Hinano on escapism

Hinano comes very close to declaring a burnout, and adds a few general points which caught my attention:

Perhaps once you get older and there are bigger things to worry about (like your apartment rent and the economy instead of what someone wrote on your myspace page), you start to realize you need to face problems rather than run away from them. [...] I hope that maybe more people will start to see anime as a hobby and not a means of escapism simply for the reason that when we all get together at places like anime conventions - we can enjoy it together as a hobby - rather than as a release of all those pent up feelings of wanting to escape from reality.

This can be argued in a few ways. J.R.R. Tolkien wrote in On Fairy Stories:

I have claimed that Escape is one of the main functions of fairy-stories, and since I do not disapprove of them, it is plain that I do not accept the tone of scorn or pity with which "Escape" is now so often used: a tone for which the uses of the word outside literary criticism give no warrant at all.

You don't have to agree with the good Professor. He was, after all, an technology-hating luddite. But he knew his field well; the article is recommended for everyone who wants to blog escapism.

A simpler take came from Badger in comments:

I’m not sure if I’m a good example here because most people I know (in the ‘chat online with’ sense, rather than hang out with IRL) are considerably younger than me - you guys all seem to be in college when I’ve graduated, tried to get a decent job and have had to come to terms with, y’know, real life.

Basically, when I get home knackered and fed up every evening, kicking back with an episode or two while eating my dinner and then checking my feedreader is the perfect way to unwind. I’ve yet to find work that’s mentally challenging - after the grind of uni it felt weird to not need my brain any more… reading and writing blog posts kinda channeled that.

My job is quite challenging sometimes, at least for my miniscule mental capacity.
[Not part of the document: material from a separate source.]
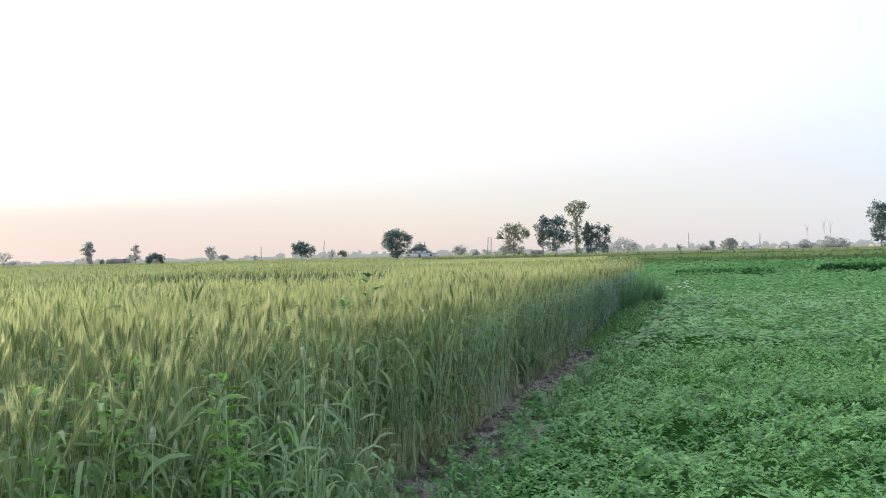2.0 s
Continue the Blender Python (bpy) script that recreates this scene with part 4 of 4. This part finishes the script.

Right now I'm mulling a "simple" 3-step plan to fix oops on rmmod of HCDs, which goes, approximately:

  1. Unlinks have to refcount buses exactly like submissions.
  2. Module removal has to observe the refcount and provide 2-stage disconnect with poisoning.
  3. Code is not refcounted, but follows buses. Method switching is not required, but may help catch misuse.

As you can see, it's a little vague, and refuses to gel completely, so I'm animeblogging instead of working. Sometimes sieging these problems works better than storming.

This is not to say that Badger is wrong, just that there's no contradiction between challenging jobs and anime. What he's doing is exactly what Tolkien wrote about (among other things). I, too, am quite secure in my self-esteem to consider my anime habits to be tolkienistic escapism in public. If doing so I refuse to comply with Hinano's desires, too bad.